As I approached Sterling I noticed the atv trails along the highway had sporadic patches of snow, and by the time I turned onto my street, I found it entirely blanketed with an inch of the white stuff, while the tips of the surrounding spruce grew frosty.

I'd silently been cursing the accumulated ice, as I drove home. I still needed snow tires and I wasn't sure what type I wanted, I still needed xc-skis and I wasn't sure what type I wanted, plus I was officially done riding outside with the road covered in snow; I wasn't ready for winter.

Suddenly, the image before me, the single set of tire tracks leading down the white road, the big flakes falling steadily, back dropped by the winter sky no higher than the top of the frosty spruces, sent a surge, slowly but powerfully starting at the top of my neck down through my back.

I sucked in air as it lowered down through my chest, tensed as it passed through my lower back into my legs, drawing them rigid, until the feeling reached the tips of my toes, threatening to explode out their very tips.

It was an excitement, that momentarily made me want to slam my gas pedal to the floor, to jump out of the car and sprint into the woods, to shake the nearby trees and watch the snow pour off in all directions.

My car was woefully under prepared for snow and ice, my bike had likely just been relegated to a trainer, and the skis I hoped to enjoy the snow on were likely still in a shop, awaiting my eventual purchase; but all this didn't matter suddenly.

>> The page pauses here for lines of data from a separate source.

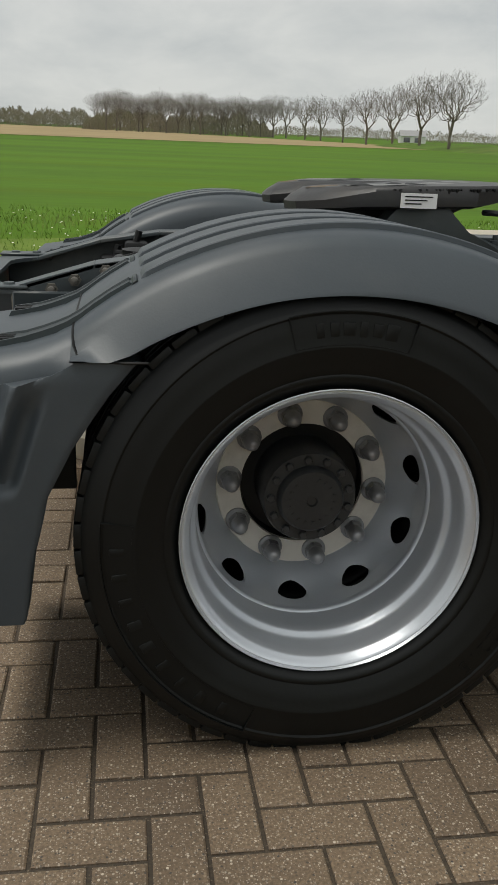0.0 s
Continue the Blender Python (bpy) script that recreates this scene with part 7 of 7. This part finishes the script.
# ---------------------------------------------------------------- brick paving
def paving():
    """Herringbone bricks; those beside the rear wheels are single pieces, the others one sheet of pieces."""
    WX, WY, J, H = 0.1042, 0.1068, 0.0088, 0.06
    X0, Y0, EDGE = -0.131, -1.502, 1.3816
    pav = tagged(new("pavement"), "brown-grey herringbone brick paving with sandy joints", "paving", kind="structure")

    def brick_geo(lx, ly, wear=0.0):
        b = 0.0028 + wear
        o = [(J / 2, J / 2), (lx - J / 2, J / 2), (lx - J / 2, ly - J / 2), (J / 2, ly - J / 2)]
        i_ = [(x + (b if x < lx / 2 else -b), y + (b if y < ly / 2 else -b)) for x, y in o]
        v = [(x, y, -H) for x, y in o] + [(x, y, -0.7 * b) for x, y in o] + [(x, y, 0.0) for x, y in i_]
        f = [(8, 9, 10, 11)]
        for k in range(4):
            k2 = (k + 1) % 4
            f += [(k, k2, 4 + k2, 4 + k), (4 + k, 4 + k2, 8 + k2, 8 + k)]
        return v, f
    shapes = {"h": [brick_geo(2 * WX, WY, w) for w in (0.0, 0.0012, 0.0028)], "v": [brick_geo(WX, 2 * WY, w) for w in (0.0, 0.0012, 0.0028)]}
    meshes = {}
    for k, some in shapes.items():
        meshes[k] = []
        for v, f in some:
            me = bpy.data.meshes.new("brick")
            me.from_pydata(v, [], f)
            me.materials.append(M_BRICK)
            meshes[k].append(me)
    rnd = random.Random(2)
    allv, allf = [], []

    def lay(v, f, x, y, dz=0.0, tx=0.0, ty=0.0, turn=0.0):
        b = len(allv)
        allv.extend((x + p[0] - turn * (p[1] - WY), y + p[1] + turn * (p[0] - WX), p[2] + dz + tx * (p[0] - WX) + ty * (p[1] - WY)) for p in v)
        allf.extend(tuple(b + q for q in face) for face in f)
    singles = 0
    i0, i1 = int((-6.2 - X0) / WX), int((17 - X0) / WX)
    j0, j1 = int((-8.6 - Y0) / WY), int((EDGE - Y0) / WY)
    for j in range(j0, j1 + 1):
        for i in range(i0, i1 + 1):
            k = (i - j) % 4
            if k not in (0, 3):
                continue
            kind = "h" if k == 0 else "v"
            x, y = X0 + i * WX, Y0 + j * WY
            if y + (WY if kind == "h" else 2 * WY) > EDGE + 0.004:
                room = EDGE - y
                if room > 0.03:
                    # a cut brick along the border course
                    lay(*brick_geo(2 * WX if kind == "h" else WX, room), x, y)
                continue
            worn = rnd.choice((0, 0, 0, 1, 1, 2))
            dz = rnd.uniform(-0.0008, 0.0009)
            near = singles < 296 and ((-0.95 < x < 0.75 and -2.1 < y < -1.0) or (-0.9 < x < 0.9 and 0.75 < y < 1.4))
            if near:
                o = new("brick", meshes[kind][worn])
                o.parent = pav
                o.location = (x, y, dz)
                o.rotation_euler = (rnd.uniform(-0.004, 0.004), rnd.uniform(-0.004, 0.004), rnd.uniform(-0.008, 0.008))
                singles += 1
            else:
                lay(*shapes[kind][worn], x, y, dz, rnd.uniform(-0.005, 0.005), rnd.uniform(-0.005, 0.005), rnd.uniform(-0.007, 0.007))
    # stretcher course along the slabs
    v, f = brick_geo(2 * WX, 1.470 - EDGE, 0.001)
    for k in range(-28, 84):
        lay(v, f, -0.39 + k * 2 * WX, EDGE, rnd.uniform(-0.0008, 0.0008))
    o = raw("brick_field", allv, allf, M_BRICK, pav, smooth=False)
    tagged(o, kind="stuff")
    # far part of the yard, where the single bricks can no longer be told apart
    v = [(16.85, -70, -0.0006), (70, -70, -0.0006), (70, 1.47, -0.0006), (16.85, 1.47, -0.0006), (-60, -70, -0.0006), (16.85, -8.45, -0.0006), (-60, -8.45, -0.0006), (-6.0, -8.45, -0.0006), (-6.0, 1.47, -0.0006), (-60, 1.47, -0.0006)]
    raw("far_paving", v, [(0, 1, 2, 3), (4, 0, 5, 6), (6, 7, 8, 9)], M_BRICK, pav, smooth=False)


paving()
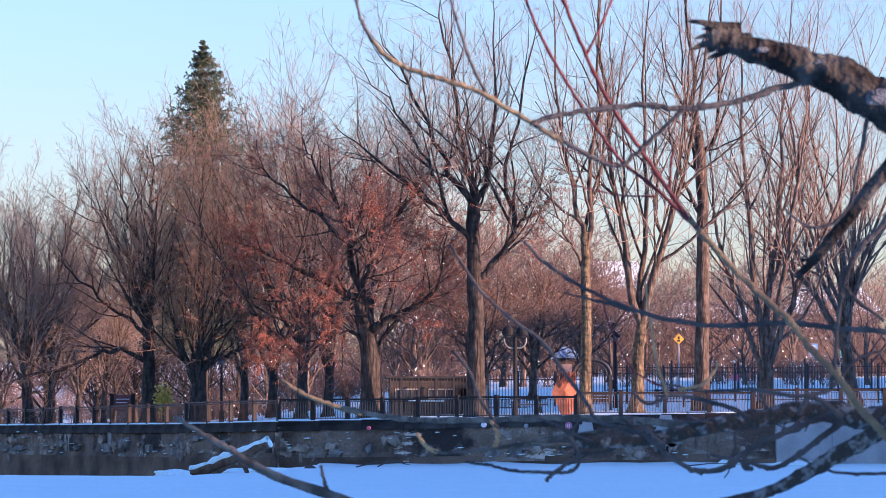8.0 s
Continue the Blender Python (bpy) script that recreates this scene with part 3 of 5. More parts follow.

My mind had just clicked in, and was skating down the road in front of me, dreaming of a coming winter.

This week saw the unofficial start of winter! six to seven inches fell On Tuesday through Wednesday morning, though only two crusty inches stuck it out. Thursday saw an additional couple of inches fall to the south. Sterling hardly saw an inch today, while I was nearly whited out on my way to Anchor Point for a story. Rain and warmer temps (that means high/mid 40's) are in the forecast for this weekend though so it won't last.

10:30am on the Sterling Highway between Kasilof and Ninilchik Thursday.